Lingle may have used a similar technique to attempt to quiet her critics, like when she ignored the environmental impact study law for the Superferry.

Smoky Guerrero

Mililani

 

Gambling fears are unwarranted

Maybe if we had gambling like Las Vegas, we wouldn't have school furlough days, rising property taxes and personal state income taxes.

And don't talk about crime; Honolulu's crime rate is about the same as most cities its size that have some sort of gambling.

Sure, Vegas' housing market has tanked, caused by speculators, greedy mortgage companies and huge areas of cheap land. But let's see what happens to our housing values when more than 30,000 homes in the Ewa/Kapolei area that are already approved for development are built in the near future. Where are we going to get the tax revenues to pay for the associated costs such as schools and teachers, parks, roads and utility maintenance, police, fire and ambulance services, etc.?

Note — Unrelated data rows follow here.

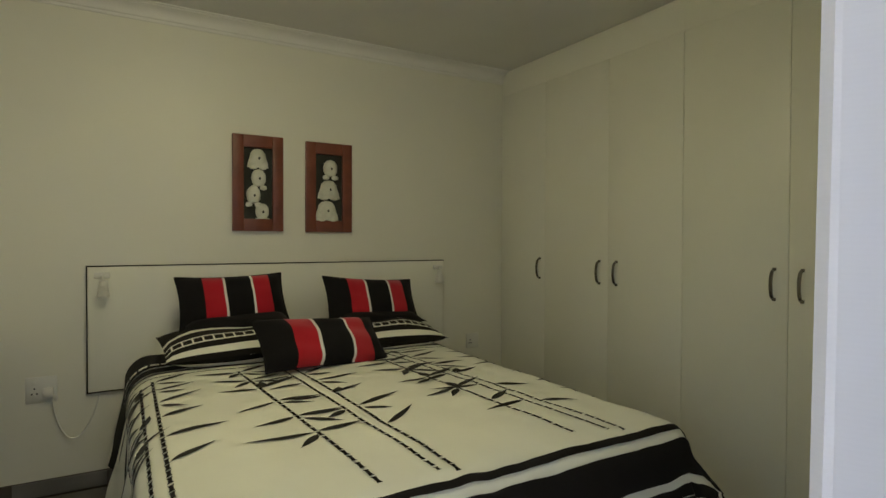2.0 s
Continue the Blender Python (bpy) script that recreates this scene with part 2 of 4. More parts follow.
def rod(bm, pts, r, seg=10, mi=0, closed=False, r2=None):
    """A round bar along points; the radius may run from r to r2."""
    pts = [Vector(p) for p in pts]
    n = len(pts)
    rings = []
    up = Vector((0.13, 0.21, 0.97))
    for i, p in enumerate(pts):
        a = pts[(i - 1) % n] if (closed or i) else p
        b = pts[(i + 1) % n] if (closed or i < n - 1) else p
        d = (b - a).normalized()
        s = d.cross(up)
        if s.length < 0.1:
            s = d.cross(Vector((1, 0, 0)))
        s.normalize()
        w = s.cross(d)
        rr = r if r2 is None else r + (r2 - r) * i / max(1, n - 1)
        rings.append([bm.verts.new(p + rr * (math.cos(2 * math.pi * k / seg) * s + math.sin(2 * math.pi * k / seg) * w)) for k in range(seg)])
    for i in range(n if closed else n - 1):
        a, b = rings[i], rings[(i + 1) % n]
        for k in range(seg):
            bm.faces.new((a[k], a[(k + 1) % seg], b[(k + 1) % seg], b[k])).material_index = mi
    if not closed:
        bm.faces.new(rings[0]).material_index = mi
        bm.faces.new(rings[-1]).material_index = mi
    return bm


def sheet(bm, us, vs, f, mi=None):
    """A surface f(u, v) over two lists of numbers."""
    g = [[bm.verts.new(f(u, v)) for v in vs] for u in us]
    for i in range(len(us) - 1):
        for j in range(len(vs) - 1):
            q = bm.faces.new((g[i][j], g[i + 1][j], g[i + 1][j + 1], g[i][j + 1]))
            if mi:
                q.material_index = mi((us[i] + us[i + 1]) / 2, (vs[j] + vs[j + 1]) / 2)
    return g


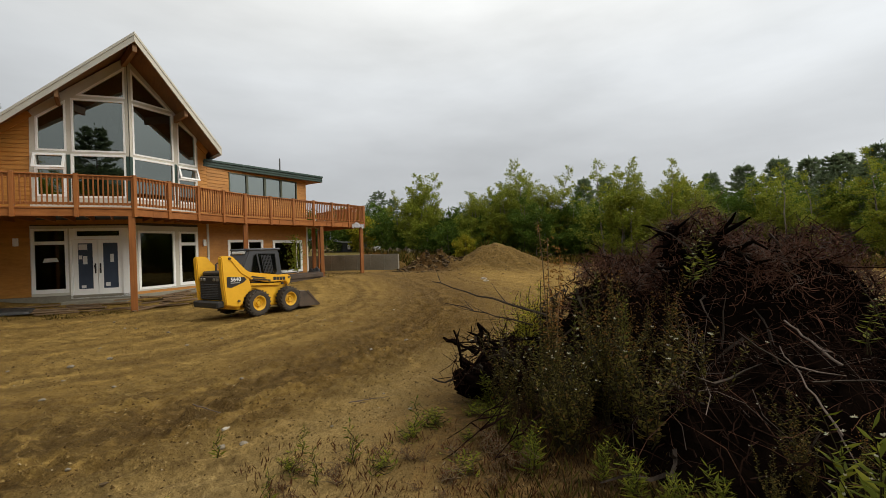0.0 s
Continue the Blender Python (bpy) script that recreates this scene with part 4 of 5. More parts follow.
    add("bumper", bm, M_BLACK, label="dark steel rear bumper")
    bm = bmesh.new()
    box(bm, (-1.55, -0.52, 1.26), (-0.75, 0.52, 1.42), None, 0.05)
    add("engine_hood", bm, M_BLACK)
    for y in (-0.3, 0.1):
        bm = bmesh.new()
        tube(bm, [(-1.35, y, 1.40), (-1.35, y, 1.62), (-1.30, y, 1.66)], 0.03, 8)
        add("exhaust", bm, M_RUST)
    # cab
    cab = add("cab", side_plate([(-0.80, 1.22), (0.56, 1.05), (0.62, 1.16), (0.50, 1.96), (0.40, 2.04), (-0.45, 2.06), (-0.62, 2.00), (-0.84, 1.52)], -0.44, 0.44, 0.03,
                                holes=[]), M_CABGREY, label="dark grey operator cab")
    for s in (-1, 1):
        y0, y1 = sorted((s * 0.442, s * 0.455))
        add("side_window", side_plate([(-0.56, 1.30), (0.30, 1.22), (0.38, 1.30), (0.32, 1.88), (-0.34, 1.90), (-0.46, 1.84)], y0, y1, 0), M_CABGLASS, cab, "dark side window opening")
        # black plate on the solid cab, painted for the dark inside
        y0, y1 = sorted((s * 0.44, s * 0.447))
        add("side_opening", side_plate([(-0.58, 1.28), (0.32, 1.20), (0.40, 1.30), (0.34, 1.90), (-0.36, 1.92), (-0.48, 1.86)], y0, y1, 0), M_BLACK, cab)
        for i in range(7):
            bm = bmesh.new()
            x = -0.20 + i * 0.055
            bar(bm, (x + 0.10, s * 0.46, 1.27), (x, s * 0.46, 1.86), 0.012, 0.018)
            add("guard_bar", bm, M_CABGREY, cab)
        for i in range(6):
            bm = bmesh.new()
            z = 1.32 + i * 0.095
            bar(bm, (-0.18 + 0.02 * (5 - i), s * 0.462, z), (0.16 + 0.02 * (5 - i), s * 0.462, z), 0.01, 0.014)
            add("guard_bar", bm, M_CABGREY, cab)
        bm = bmesh.new()
        bar(bm, (-0.24, s * 0.47, 1.27), (-0.36, s * 0.47, 1.90), 0.03, 0.05, 0.006)
        add("cab_pillar", bm, M_CABGREY, cab)
    bm = bmesh.new()
    box(bm, (-0.66, -0.47, 2.00), (0.56, 0.47, 2.075), None, 0.03)
    add("cab_roof", bm, M_CABGREY, cab)
    bm = bmesh.new()
    box(bm, (-0.70, -0.30, 1.90), (-0.60, 0.30, 1.99), Matrix.Rotation(radians(0), 4, "Y"), 0.02)
    add("rear_lamp_bar", bm, M_PAPER, cab, "pale lamp strip")
    # bucket, lying flat on the sand
    for s in (-1, 1):
        y0, y1 = sorted((s * 0.80, s * 0.83))
        add("bucket_side", side_plate([(0.95, 0.08), (1.80, 0.03), (1.82, 0.07), (1.28, 0.56), (1.00, 0.58), (0.92, 0.40)], y0, y1, 0.006), M_RUST)
        y0, y1 = sorted((s * 0.83, s * 0.85))
        add("bucket_edge", side_plate([(1.24, 0.56), (1.80, 0.04), (1.86, 0.05), (1.32, 0.60)], y0, y1, 0.004), M_RUST, label="bolted wear strip")
        bm = bmesh.new()
        bar(bm, (0.62, s * 0.45, 0.95), (0.98, s * 0.45, 0.30), 0.10, 0.12, 0.01)
        add("tilt_arm", bm, M_BLACK)
    bm = bmesh.new()
    for a, b in (((0.93, 0.10), (1.82, 0.035)), ((0.93, 0.10), (0.93, 0.42)), ((0.93, 0.42), (1.02, 0.58)), ((1.02, 0.58), (1.28, 0.57))):
        m, length = run((a[0], 0, a[1]), (b[0], 0, b[1]), 1, 1)
        box(bm, (0, -0.80, -0.012), (length, 0.80, 0.012), m)
    add("bucket", bm, M_RUST, label="worn steel bucket")
    return base


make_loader()


# ---- concrete wall, timber and clutter about the house ----
def retaining_wall():
    a, b = Vector((13.5, 27.0, 0)), Vector((7.4, 33.6, 0))
    ob = thing("retaining_wall", Matrix.Translation(a), "grey cast concrete retaining wall with form joints", "wall", kind="structure")
    d = (b - a).normalized()
    length = (b - a).length
    m = Matrix((d, Vector((-d.y, d.x, 0)), Vector((0, 0, 1)))).transposed().to_4x4()
    m.translation = a
    n = 9
    for i in range(n):
        bm = bmesh.new()
        box(bm, (length * i / n + 0.006, -0.12, -0.2), (length * (i + 1) / n - 0.006, 0.12 + 0.004 * (i % 2), 1.45), m, 0.01)
        for z in (0.5, 1.05):
            for u in (0.25, 0.75):
                c = m @ Vector((length * (i + u) / n, 0.125, z))
                tube(bm, [c - d.cross(Vector((0, 0, 1))) * 0.0, c + (m.to_3x3() @ Vector((0, 0.008, 0)))], 0.02, 6)
        part("panel", bm, M_CONCRETE, ob)
    return ob


retaining_wall()


def plank(x, y, z, length, width, thick, heading, tilt=0.0, name="plank", label="weathered board lying on the ground", mat=None):
    bm = bmesh.new()
    box(bm, (-length / 2, -width / 2, 0), (length / 2, width / 2, thick), None, 0.004)
    ob = link_mesh(name, bm, mat or M_LUMBER)
    ob.matrix_world = pose(x, y, z, 0, tilt, heading)
    return tagged(ob, label, "plank", "loose boards by the house")


rng = random.Random(4)
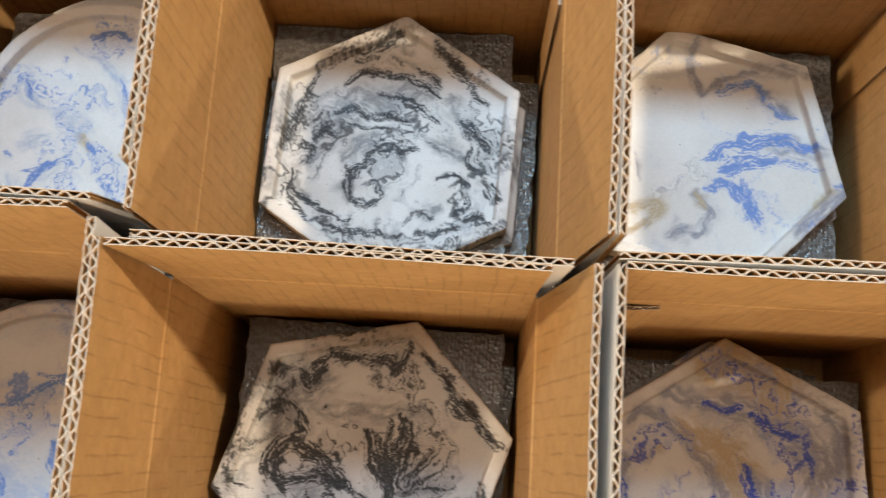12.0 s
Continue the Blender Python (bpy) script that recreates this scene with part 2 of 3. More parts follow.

And yes, Nevada's unemployment rate is at 13 percent, but most of that is from the transient construction workers left over from the construction boom.

I agree that gambling may not be a good idea on the outer islands, but in Waikiki and Ko Olina it would be great for tourism and our economy, and would put our unemployed back to work. Gambling working hand in hand with tourism is our only means to provide much-needed tax revenues and jobs.